Я не помню, как я влетел к своим в комнату, где Дм. Дм. Лейвин и Лев Андр. Иванов уже лежали в постелях, как я сообщил им великую новость, так глубоко потрясшую меня, как они восприняли ее, — ничего не сохранила моя память, и понятно: тогда я был как в бреду. Я не знаю даже, ушел ли я потом от них к себе домой или так и остался там до утра. В моей памяти сохранилось отчетливо лишь одно: после долгих шумных разговоров, восклицаний, отдельных фраз, звеневших в воздухе, вдруг наступило общее долгое молчание, не нарушаемое ни звуком. Все мы трое точно застыли на какой-то охватившей нас всех мысли, и каждый из нас остался неподвижен, глубоко ушел в себя и задумался.

О чем мы думали? Вероятно, даже тогда я затруднился бы ответить и о самом себе, не говоря уже о товарищах. Каждый по-своему, в самом себе перерабатывал свершившийся факт, о котором до нас только что успели достигнуть первые краткие известия. И еще думаю, что каждый из нас, когда стряхнул с себя охватившее его раздумье, почувствовал себя другим человеком, чем он был за несколько минут перед тем… В таких случаях часто человек в несколько минут, а то и секунд, переживает столько и так, как, может быть, в другое время он не пережил бы и в десяток лет, а то и во всю жизнь. Такие минуты разом старят человека.

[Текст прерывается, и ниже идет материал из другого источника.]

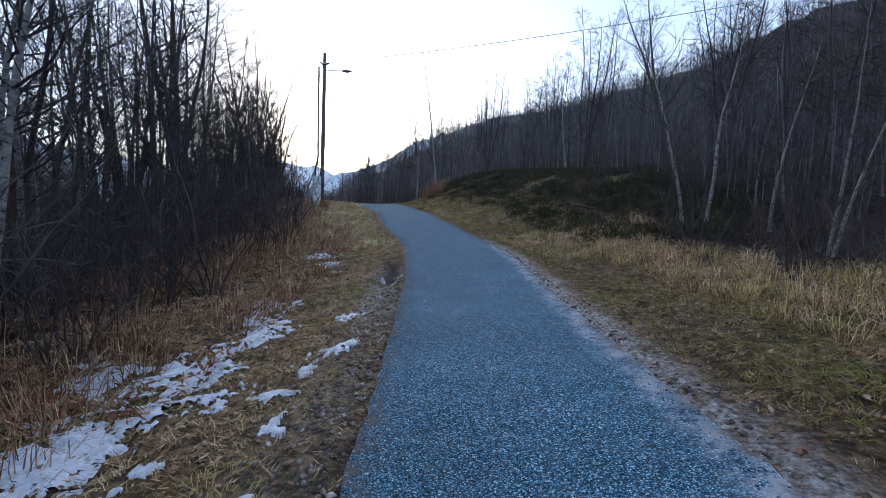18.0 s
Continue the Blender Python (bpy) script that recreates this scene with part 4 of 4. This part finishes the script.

На другой день в Сургуте наблюдалось небывалое движение: все мужчины потянулись в церковь для принесения присяги Александру III, как это было потребовано из Тобольска привезенной нарочным бумагой.

Этим, в сущности, и закончилось бы выражение отношения сургутян к совершившемуся факту величайшего значения, потрясшему весь мир. Я даже особых разговоров между сургутянами как-то не припоминаю по поводу смерти Александра II; поговорили вначале, да скоро и оставили разговоры, причем их собственное отношение к факту убийства царя, перемене царствования и проч. при этом как-то отчетливо не выявлялось, по крайней мере для меня это осталось чем-то очень неопределенным и неясным. В те времена я от кого-то, может быть в Сургуте же, слышал такую фразу о смерти Александра II: «Ну, убили — и убили, о чем тут толковать еще?» И если я ее слышал в Сургуте, то, по моему мнению, она довольно точно отражала отношение к цареубийству сургутян, по крайней мере внешнее, наружное. Я думаю даже больше: это чисто внешнее отношение находилось в определенной гармонии и с их внутренним, интимным отношением к тому же событию. И в самом деле: царь и все, что с ним связано, так далеки были для каждого сургутянина, он так мало их интересовал, что для них каких-нибудь проявлений своего активного отношения к факту его устранения, хотя бы и кровавому, решительно не было поводов. «Ну, убили — и убили». И в самом деле: «О чем еще тут толковать?» Мало ли на свете убивают людей, — «нам-то что!» А о том, что этот акт революционный, имеющий исключительное историческое значение, сургутяне того времени не могли иметь никакого, даже и самого отдаленного, представления. Если они что-нибудь и узнали в этом направлении, то только от нас — политических ссыльных, и не могли не узнать, так как выражением своих политических мыслей, вообще говоря, мы не стеснялись. Но я не припоминаю, чтобы мы вообще или кто-нибудь из нас в частности занимались специальным использованием факта 1 марта в смысле пропаганды среди сургутян. В это время сургутяне и самый Сургут нас менее всего занимали, мы жили мысленно там, за Уралом, на берегу Невы, Москвы-реки и т. п., а Сургут, — да какое же он мог для кого-нибудь из нас иметь значение и в каком смысле мог бы привлекать наше внимание в эти минуты?